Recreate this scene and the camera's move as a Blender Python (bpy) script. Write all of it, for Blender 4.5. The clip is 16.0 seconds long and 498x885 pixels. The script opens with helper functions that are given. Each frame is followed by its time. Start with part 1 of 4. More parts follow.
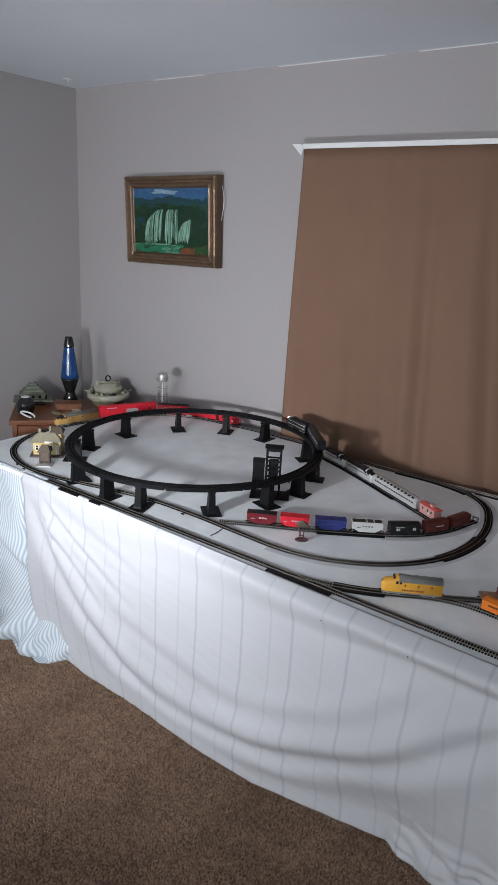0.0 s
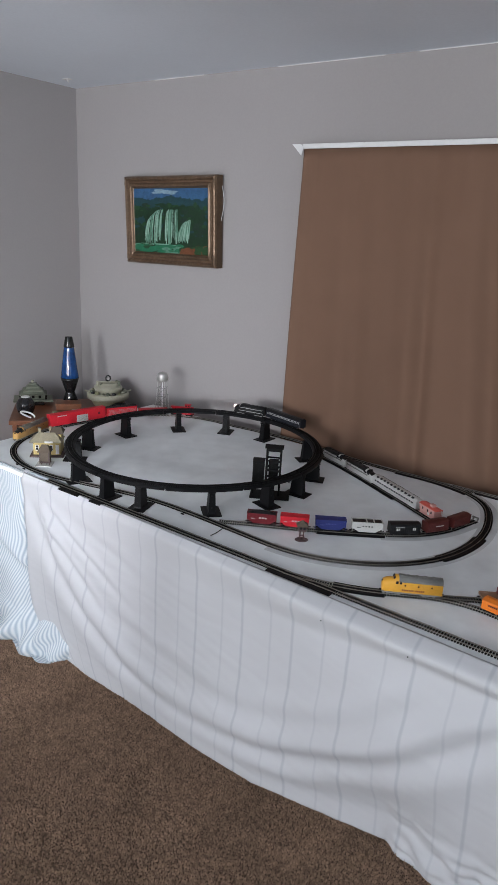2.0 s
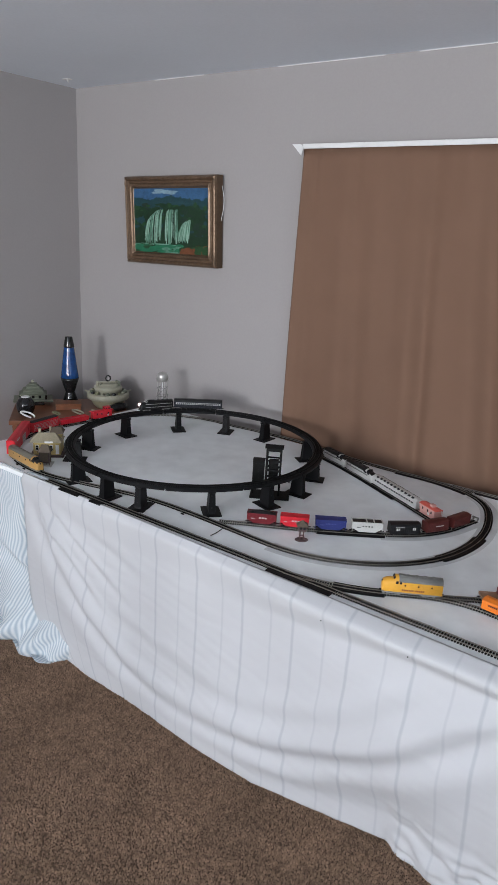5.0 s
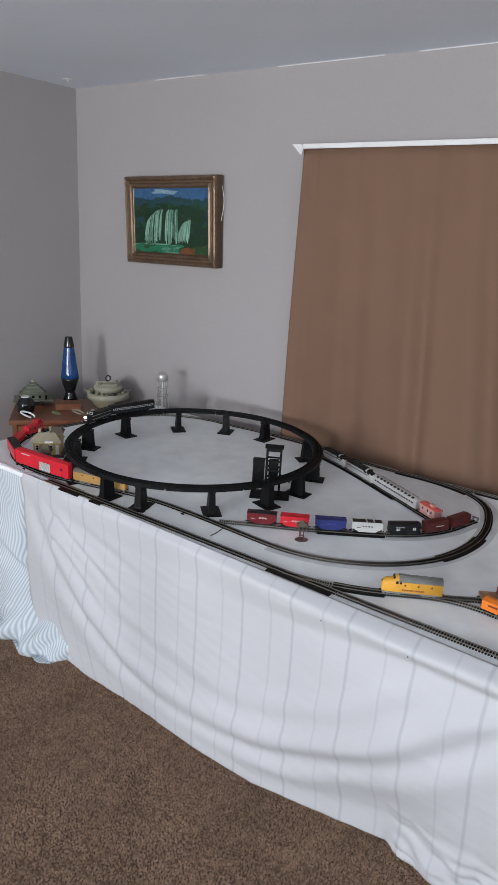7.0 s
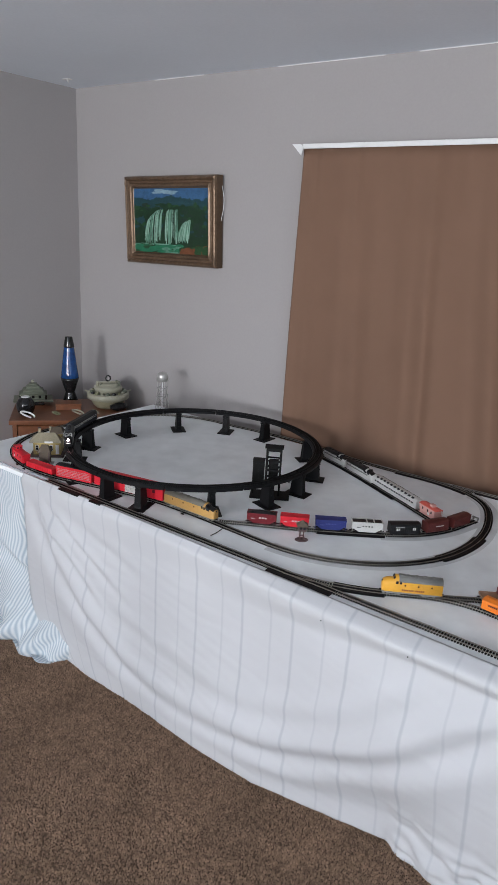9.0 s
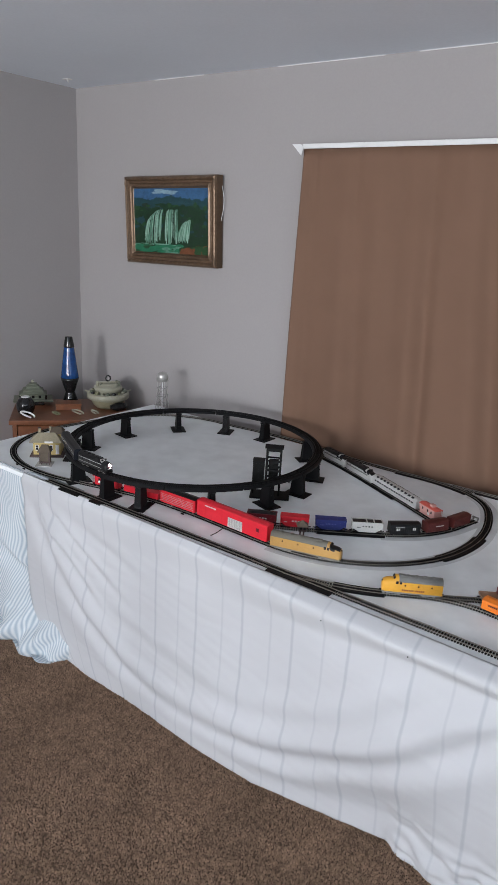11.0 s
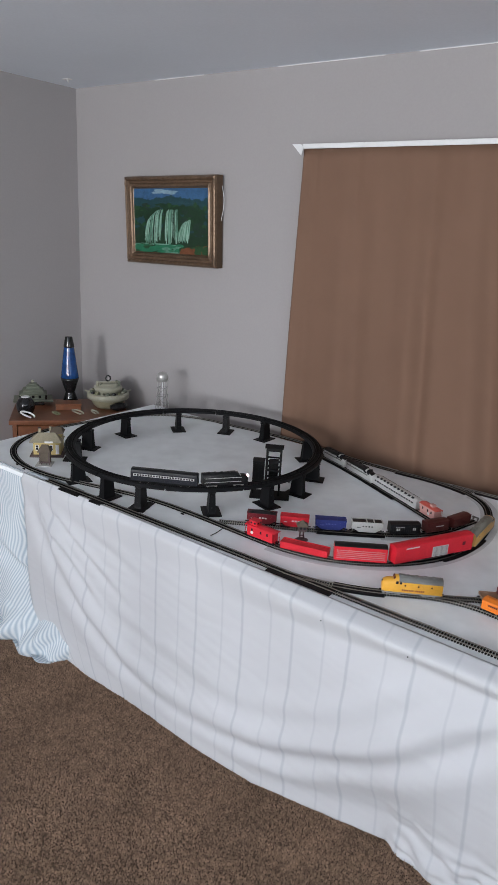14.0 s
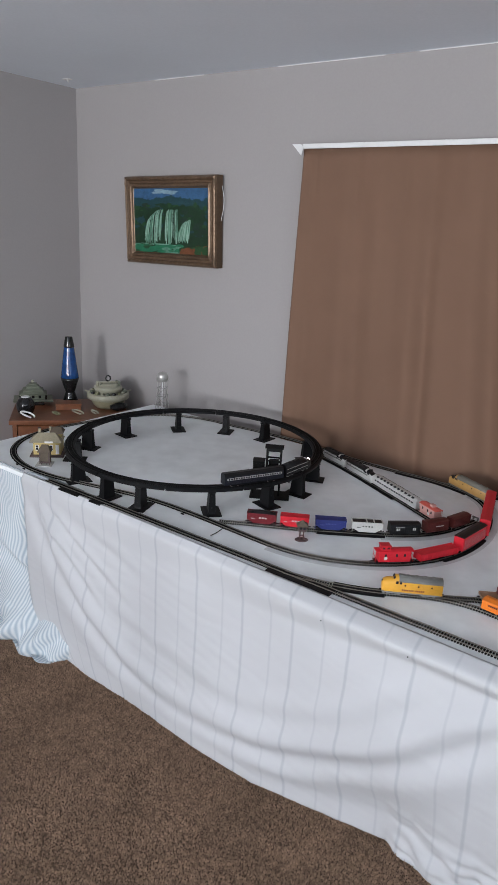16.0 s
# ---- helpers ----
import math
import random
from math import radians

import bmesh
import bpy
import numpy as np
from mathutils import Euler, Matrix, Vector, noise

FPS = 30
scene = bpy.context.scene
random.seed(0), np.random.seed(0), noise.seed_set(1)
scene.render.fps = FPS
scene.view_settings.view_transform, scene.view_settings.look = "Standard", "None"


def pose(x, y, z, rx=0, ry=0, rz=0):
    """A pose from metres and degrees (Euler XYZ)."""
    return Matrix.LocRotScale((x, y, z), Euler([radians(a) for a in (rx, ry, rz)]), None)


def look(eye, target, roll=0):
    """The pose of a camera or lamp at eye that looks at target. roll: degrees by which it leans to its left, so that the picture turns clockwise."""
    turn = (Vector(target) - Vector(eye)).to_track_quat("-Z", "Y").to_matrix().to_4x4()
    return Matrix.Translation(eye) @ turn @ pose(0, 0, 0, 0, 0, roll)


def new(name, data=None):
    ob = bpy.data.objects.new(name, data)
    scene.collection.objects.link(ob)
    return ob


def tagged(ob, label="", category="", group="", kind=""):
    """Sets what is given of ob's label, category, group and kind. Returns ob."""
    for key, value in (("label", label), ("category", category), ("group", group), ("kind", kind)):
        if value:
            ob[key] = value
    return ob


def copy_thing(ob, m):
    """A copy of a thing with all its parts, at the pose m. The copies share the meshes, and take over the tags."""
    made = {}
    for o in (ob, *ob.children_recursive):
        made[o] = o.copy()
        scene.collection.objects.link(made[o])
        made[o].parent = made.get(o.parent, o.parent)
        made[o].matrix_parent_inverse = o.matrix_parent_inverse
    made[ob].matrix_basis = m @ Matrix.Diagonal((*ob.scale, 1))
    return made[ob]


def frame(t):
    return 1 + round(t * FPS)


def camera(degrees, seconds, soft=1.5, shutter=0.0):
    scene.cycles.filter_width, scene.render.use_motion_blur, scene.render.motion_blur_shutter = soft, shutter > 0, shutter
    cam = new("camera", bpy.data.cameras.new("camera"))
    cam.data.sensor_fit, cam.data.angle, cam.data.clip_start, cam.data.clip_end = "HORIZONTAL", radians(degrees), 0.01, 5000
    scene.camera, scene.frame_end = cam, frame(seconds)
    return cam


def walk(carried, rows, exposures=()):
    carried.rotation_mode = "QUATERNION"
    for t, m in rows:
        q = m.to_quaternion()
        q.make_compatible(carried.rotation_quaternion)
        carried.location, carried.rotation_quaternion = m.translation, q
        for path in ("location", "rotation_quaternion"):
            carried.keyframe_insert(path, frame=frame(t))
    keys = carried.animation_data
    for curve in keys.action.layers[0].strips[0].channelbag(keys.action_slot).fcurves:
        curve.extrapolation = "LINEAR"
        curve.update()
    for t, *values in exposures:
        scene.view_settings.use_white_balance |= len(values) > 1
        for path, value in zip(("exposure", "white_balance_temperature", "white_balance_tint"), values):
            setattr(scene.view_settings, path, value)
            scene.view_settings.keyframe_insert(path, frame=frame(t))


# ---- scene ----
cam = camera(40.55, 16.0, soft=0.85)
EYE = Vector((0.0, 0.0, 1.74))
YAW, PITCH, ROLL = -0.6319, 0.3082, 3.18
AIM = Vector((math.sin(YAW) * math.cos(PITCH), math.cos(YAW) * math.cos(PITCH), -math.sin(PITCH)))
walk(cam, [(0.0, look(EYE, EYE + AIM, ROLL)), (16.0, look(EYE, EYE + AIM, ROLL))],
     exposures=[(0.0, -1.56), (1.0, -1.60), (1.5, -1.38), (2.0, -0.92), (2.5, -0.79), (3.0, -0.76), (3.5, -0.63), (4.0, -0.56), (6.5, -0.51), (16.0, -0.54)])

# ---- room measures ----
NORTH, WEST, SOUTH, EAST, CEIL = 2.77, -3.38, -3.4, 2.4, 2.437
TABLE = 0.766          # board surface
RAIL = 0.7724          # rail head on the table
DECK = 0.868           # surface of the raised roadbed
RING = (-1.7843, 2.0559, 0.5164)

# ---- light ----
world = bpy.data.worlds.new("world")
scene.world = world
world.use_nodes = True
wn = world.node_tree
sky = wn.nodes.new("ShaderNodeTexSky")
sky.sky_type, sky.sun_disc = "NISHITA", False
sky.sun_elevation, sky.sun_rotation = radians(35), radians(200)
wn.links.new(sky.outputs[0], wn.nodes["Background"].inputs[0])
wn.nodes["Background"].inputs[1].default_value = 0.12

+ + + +

Reproduce word for word the material above, beginning with the line that contains "# ---- helpers" and ending with the line that contains "return Matrix.LocRotScale((x, y, z), Euler([radians(a)".

Answer to this problem ->
# ---- helpers ----
import math
import random
from math import radians

import bmesh
import bpy
import numpy as np
from mathutils import Euler, Matrix, Vector, noise

FPS = 30
scene = bpy.context.scene
random.seed(0), np.random.seed(0), noise.seed_set(1)
scene.render.fps = FPS
scene.view_settings.view_transform, scene.view_settings.look = "Standard", "None"


def pose(x, y, z, rx=0, ry=0, rz=0):
    """A pose from metres and degrees (Euler XYZ)."""
    return Matrix.LocRotScale((x, y, z), Euler([radians(a) for a in (rx, ry, rz)]), None)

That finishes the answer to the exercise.